Despite a range of policies and initiatives to reverse the decline, including publicity campaigns, incentives and new products, falling membership seemed like an incoming tide knocking over everything in its path.

Only one thing has proved strong enough to reverse the decline – changing the way people make choices about pensions.

Looking at the issue through a behavioural lens is the best way to generate a step change in workplace pensions

Specifically, instead of requiring people to opt in to pension saving we make it the ‘new normal’ to be in but leave people free to opt out.

Auto-enrolment has succeeded

Staying-in rates have exceeded government expectations, with nearly nine in every 10 workers auto-enrolled so far choosing to remain in the scheme.

Even more encouragingly, among people starting a new job since auto-enrolment was introduced, staying-in rates are reported to be around 95 per cent.   

Simply getting people into pensions is, however, only the first step. Apart from issues around those excluded from auto-enrolment (notably the self-employed), the key question is how to get these people to save more, particularly once the planned contribution increases in April 2018 and April 2019 have occurred.

There is a real danger that as an industry we will go back to thinking that engagement is the key.

If auto-enrolment teaches us anything, it is that changing defaults and changing the way people make pensions choices is likely to be far more powerful than even the best engagement campaign.

A powerful behavioural lesson

Consider, for example, the pension scheme run by the Nationwide Building Society. They offered a generous employer contribution but the full match was taken up by less than one in six staff.

Rather than simply send out more emails extolling the virtues of the pension scheme, the company switched the default so that the vast majority of Nationwide staff are enrolled at the maximum contribution rate but are free to opt down.

The result is that closer to five in six staff are now contributing at the maximum rate. While the new default arrangements had to be effectively communicated, and the firm worked hard on videos, websites etc., it was the default that created the sea-change in behaviour.

Other employers have seen dramatic improvements in contribution rates by encouraging workers to ‘pre-commit’ to future increases in contribution rates.

These schemes, analogous to the successful Save More Tomorrow arrangements in the US, harness the behavioural insight that people are far more willing to agree now to be virtuous tomorrow than to make sacrifices today.

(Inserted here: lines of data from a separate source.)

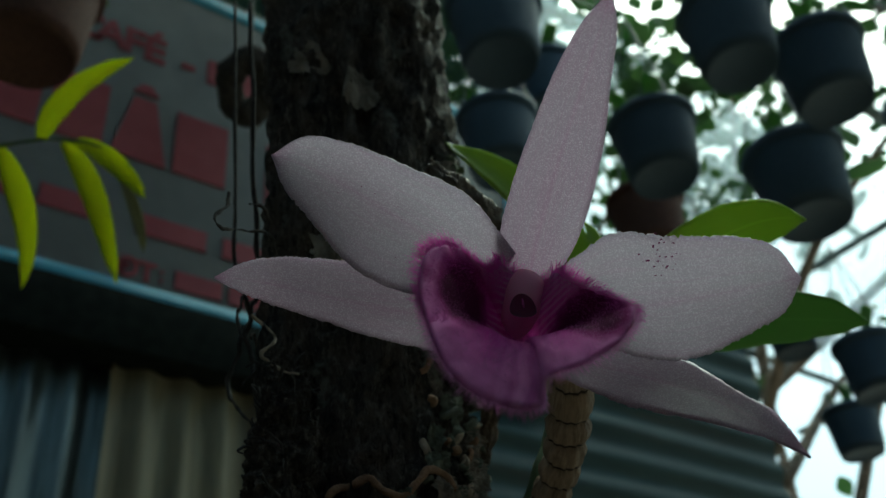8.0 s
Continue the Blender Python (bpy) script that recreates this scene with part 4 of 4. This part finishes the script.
frond("bamboo_orchid", "arching stem with translucent yellow-green lance leaves", [
    ([(-0.40, 0.70, 1.86), (-0.20, 0.62, 1.90), (-0.0538, 0.5444, 1.9172), (-0.0338, 0.5266, 1.9196), (-0.01, 0.5066, 1.921), (0.0154, 0.4893, 1.9181), (0.0312, 0.4818, 1.9125)], 0.0017, "stem_green")],
    [([(-0.0333, 0.5275, 1.9181), (-0.0180, 0.5318, 1.9000), (0.0110, 0.5440, 1.8660), (0.0116, 0.5732, 1.8272)], 0.0096, (-0.5, -0.75, -0.35), "leaf_yellow"),
     ([(0.0056, 0.4969, 1.9182), (0.0260, 0.4950, 1.9040), (0.0500, 0.5090, 1.8650), (0.0706, 0.5284, 1.8255)], 0.0090, (-0.5, -0.75, -0.35), "leaf_yellow"),
     ([(0.0136, 0.4906, 1.9182), (0.0340, 0.4810, 1.9110), (0.0560, 0.4800, 1.8930), (0.0697, 0.4825, 1.8778)], 0.0078, (-0.5, -0.75, -0.35), "leaf_yellow"),
     ([(0.0508, 0.4854, 1.8913), (0.0643, 0.4888, 1.8755), (0.0743, 0.4941, 1.8607), (0.0809, 0.504, 1.8438)], 0.0045, (-0.5, -0.75, -0.35), "leaf_pale"),
     ([(-0.0092, 0.5061, 1.9209), (-0.0088, 0.4909, 1.9376), (0.0016, 0.4650, 1.9590), (0.0321, 0.4319, 1.9678)], 0.0100, (-0.5, -0.75, -0.35), "leaf_yellow")],
    (-0.40, 0.70, 1.86))
frond("hanging_orchid", "trailing yellow canes with small leaves and a bundle of dry roots", [
    ([(-0.42, 0.77, 1.72), (-0.3249, 0.753, 1.6925), (-0.2922, 0.7457, 1.6884), (-0.2378, 0.7334, 1.6851), (-0.1843, 0.7322, 1.6711), (-0.1294, 0.7311, 1.6493), (-0.0735, 0.7246, 1.6296), (-0.0227, 0.7189, 1.6155)], 0.0042, "stem_yellow"),
    ([(-0.42, 0.77, 1.74), (-0.3088, 0.7296, 1.6772), (-0.2874, 0.725, 1.672), (-0.2552, 0.7182, 1.6614), (-0.2297, 0.724, 1.6389), (-0.2008, 0.7293, 1.6104), (-0.1824, 0.7264, 1.5883), (-0.179, 0.7272, 1.5606), (-0.1853, 0.7307, 1.5271), (-0.2072, 0.738, 1.489)], 0.0044, "stem_orange"),
    ([(-0.42, 0.72, 1.62), (-0.3123, 0.6981, 1.7022), (-0.2819, 0.6899, 1.7236), (-0.2516, 0.6813, 1.7503), (-0.2216, 0.6722, 1.7875), (-0.20, 0.66, 1.88)], 0.011, "twig"),
    ([(-0.30, 0.735, 1.640), (-0.285, 0.73, 1.60), (-0.277, 0.728, 1.565), (-0.272, 0.727, 1.545)], 0.003, "stem_yellow"),
    ([(-0.300, 0.74, 1.69), (-0.25, 0.735, 1.665), (-0.215, 0.73, 1.632), (-0.200, 0.73, 1.620)], 0.003, "stem_orange")],
    [([(-0.1633, 0.7277, 1.6657), (-0.1625, 0.725, 1.658), (-0.1615, 0.722, 1.65), (-0.1608, 0.7183, 1.6414)], 0.008, (-0.2, -1, 0), "leaf_yellow"),
     ([(-0.1759, 0.7306, 1.6655), (-0.1755, 0.725, 1.646), (-0.175, 0.72, 1.627), (-0.1742, 0.713, 1.6093)], 0.007, (-0.2, -1, 0), "leaf_lime"),
     (rib4((-0.1514, 0.7246, 1.6714), (-0.0905, 0.7013, 1.655)), 0.008, (-0.2, -0.7, 0.6), "leaf_lime"),
     (rib4((-0.1300, 0.7249, 1.6630), (-0.098, 0.71, 1.6234)), 0.006, (-0.2, -0.9, 0.3), "leaf_lime"),
     (rib4((-0.2351, 0.7329, 1.6824), (-0.2299, 0.7237, 1.6445)), 0.009, (-0.2, -1, 0), "leaf_lime"),
     (rib4((-0.215, 0.73, 1.676), (-0.160, 0.71, 1.672)), 0.008, (-0.2, -0.6, 0.8), "leaf_yellow")],
    (-0.42, 0.77, 1.74))
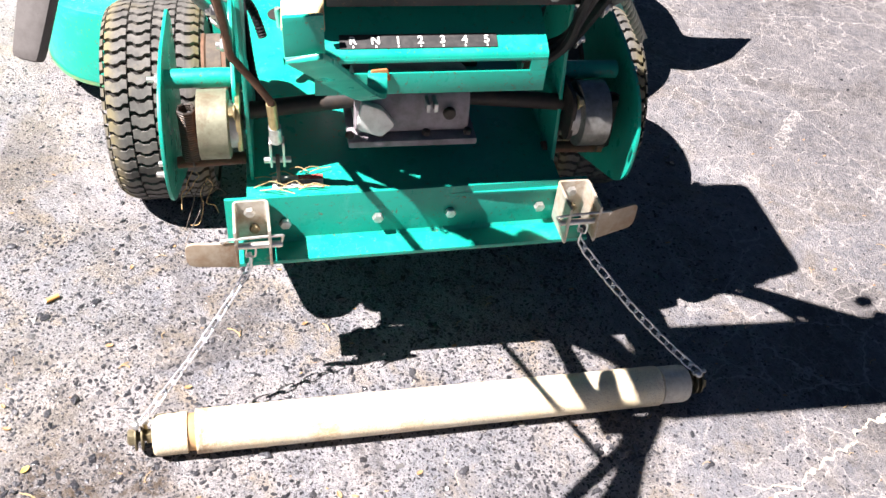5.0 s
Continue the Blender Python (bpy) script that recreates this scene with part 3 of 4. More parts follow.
def build_frame():
    """The engine plate, its side plates and the shields over the drive."""
    slope = pose(0, 0, 0, 2.3, 0, 0)
    p = plate(rounded([(-0.205, -0.0), (0.215, -0.0), (0.215, 0.66), (-0.205, 0.66)], 0.006), 0.005, Matrix.Translation((0, 0.0115, 0.283)) @ slope, 0.001)
    part("engine_plate", p, GREEN, MOWER, "green steel engine plate, scratched, with dust")
    for s, x in ((-1, -0.197), (1, 0.214)):
        if s < 0:
            edge = [(0.056, 0.25), (0.25, 0.258), (0.205, 0.40), (0.136, 0.573), (0.07, 0.573), (0.058, 0.5), (0.056, 0.45), (0.054, 0.31)]
        else:
            edge = [(0.07, 0.25), (0.25, 0.258), (0.22, 0.40), (0.162, 0.573), (0.11, 0.573), (0.104, 0.485), (0.08, 0.36), (0.072, 0.3)]
        side = plate(rounded(edge, [0.004, 0.01, 0.02, 0.014, 0.01, 0.01, 0.01, 0.01]), 0.005, at_x(x - 0.0025), 0.001)
        side = box((min(x, x - s * 0.03), 0.078, 0.569), (max(x, x - s * 0.03), 0.13, 0.5735), 0.0015, 2, side)
        part("side_plate", side, GREEN, MOWER)
        front = [(0.272, 0.4), (0.258, 0.431)] if s < 0 else [(0.312, 0.42), (0.26, 0.452)]
        back = [(0.228, 0.181), (0.236, 0.23)] if s < 0 else [(0.237, 0.181), (0.25, 0.23)]
        shield = plate(rounded(front + [(0.13, 0.434), (0.058, 0.408), (0.026, 0.36), (0.028, 0.292), (0.056, 0.257)] + back, [0.01, 0.02, 0.06, 0.03, 0.04, 0.03, 0.02, 0.012, 0.01]), 0.0045, at_x(-0.302 if s < 0 else 0.309), 0.001)
        sh = part("drive_shield", shield, GREEN, MOWER, "rounded green steel shield with bolts")
        xo = -0.302 if s < 0 else 0.3135
        for y, z in ((0.126, 0.4), (0.104, 0.284), (0.076, 0.288)):
            hex_bolt(sh, (xo, y, z), (s, 0, 0), 0.014, None, True, 0.009)
        for y, z in ((0.066, 0.367), (0.057, 0.331)):
            # no opening cut: a dark disc paints the shade inside each hole
            part("shield_hole", rod((xo - s * 0.001, y, z), (xo + s * 0.0006, y, z), 0.0055, None, 16), GROOVE, sh)
        part("spacer_tube", rod((-0.199 if s < 0 else 0.213, 0.124, 0.403), (s * 0.299, 0.124, 0.402), 0.0125, None, 20, 0.001), GREEN, MOWER)
        part("spacer_collar", rod((-0.2 if s < 0 else 0.214, 0.124, 0.403), (-0.211 if s < 0 else 0.224, 0.124, 0.403), 0.017, None, 20, 0.001), GREEN, MOWER)
        # the wall that joins the plate to the deck, with its turned-in end
        x = s * 0.222
        wall = plate(rounded([(0.3, 0.25), (0.63, 0.262), (0.63, 0.325), (0.3, 0.335)], [0.003, 0.003, 0.015, 0.003]), 0.005, at_x(x - 0.0025), 0.001)
        wall = box((min(x, x - s * 0.05), 0.625, 0.262), (max(x, x - s * 0.05), 0.63, 0.322), 0.001, 2, wall)
        fr = part("frame_wall", wall, GREEN, MOWER)
        for y, z in ((0.529, 0.298), (0.455, 0.297)):
            hex_bolt(fr, (x + s * 0.003, y, z), (s, 0, 0), 0.018, None, True, 0.011)
    arm = plate(rounded([(0.075, 0.375), (0.15, 0.352), (0.27, 0.368), (0.255, 0.41), (0.185, 0.482), (0.16, 0.48), (0.075, 0.41)], 0.012), 0.005, at_x(-0.214), 0.001)
    part("idler_bracket", arm, GREEN, MOWER)


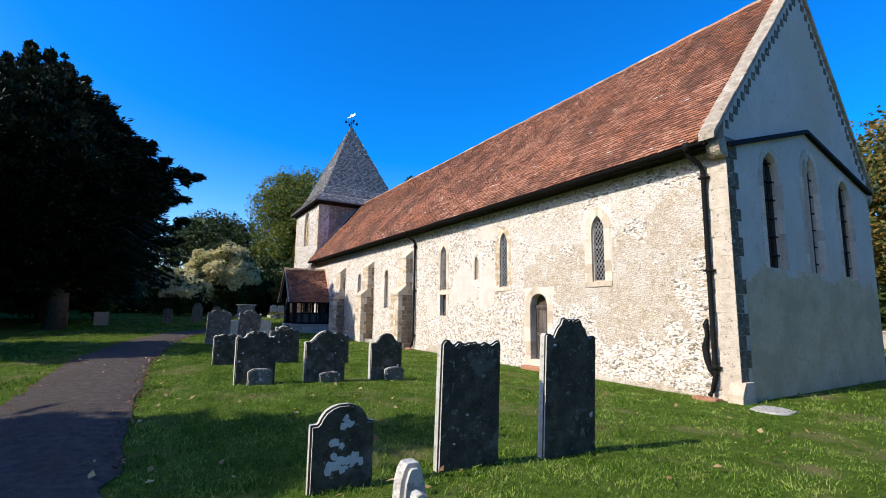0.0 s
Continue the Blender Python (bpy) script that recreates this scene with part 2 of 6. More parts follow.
M_GRAVE = mat("grey gravestone", [(0.060, 0.050, 0.034), (0.135, 0.118, 0.084), (0.25, 0.225, 0.17)], 6, 0.9, 1.0, 45, spec=0.06, stain=(0.26, 0.245, 0.20), stain_scale=3.2, stain_amt=0.6, stain_lo=0.54, chips=((0.50, 0.48, 0.41), 14, 0.6, 0.61))
M_GRAVED = mat("shade-dark gravestone", [(0.032, 0.027, 0.018), (0.074, 0.064, 0.043), (0.145, 0.128, 0.090)], 6, 0.9, 1.0, 45, spec=0.06, stain=(0.17, 0.165, 0.14), stain_scale=3.5, stain_amt=0.6, stain_lo=0.56, chips=((0.34, 0.335, 0.29), 13, 0.4, 0.63))
M_GRAVEL = mat("pale gravestone", [(0.22, 0.21, 0.175), (0.38, 0.365, 0.31), (0.52, 0.50, 0.44)], 9, 0.92, 0.9, 60, stain=(0.15, 0.145, 0.12), stain_scale=9.0, stain_amt=0.6, stain_lo=0.55, chips=((0.64, 0.63, 0.57), 17, 0.7, 0.585))
M_PLINTH = mat("porch plinth stone", [(0.36, 0.32, 0.26), (0.50, 0.455, 0.38), (0.62, 0.58, 0.50)], 6, 0.92, 0.7, 50, obj_rand=0.3, stain=(0.22, 0.19, 0.15), stain_scale=5.0, stain_amt=0.5, stain_lo=0.56)
M_LEAD = mat("lead", [(0.24, 0.24, 0.24), (0.42, 0.42, 0.42)], 8, 0.6, 0.1, 60, metal=0.1)
M_PATH = mat("asphalt path", [(0.040, 0.034, 0.029), (0.078, 0.066, 0.056), (0.130, 0.113, 0.097)], 9, 0.95, 1.0, 70, spec=0.04, chips=((0.17, 0.155, 0.14), 60, 0.6, 0.62), stain=(0.07, 0.055, 0.04), stain_scale=1.2, stain_amt=0.4)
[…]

But the result is the same – dramatic increases in the proportion of workers securing the maximum possible employer match.

Attention to detail is key

Behavioural economics is about more than getting the right defaults. It involves thinking through each step of the architecture that surrounds our choices.

Tiny details like whether people have to click once or twice on a website to get where they need to go, or the harnessing of social norms to help shape behaviour, can have an astonishing impact.

None of this is to decry the value of good-quality communications with members nor to devalue the excellent engagement that takes place in some workplaces. It is also clear that expert and impartial financial advice at key decision points is of great value to members.

But employers seeking to get maximum bang for their buck, in terms of promoting dramatic changes in employee savings behaviour, are likely to find that looking at the issue through a behavioural lens is the best way to generate a step change in workplace pensions.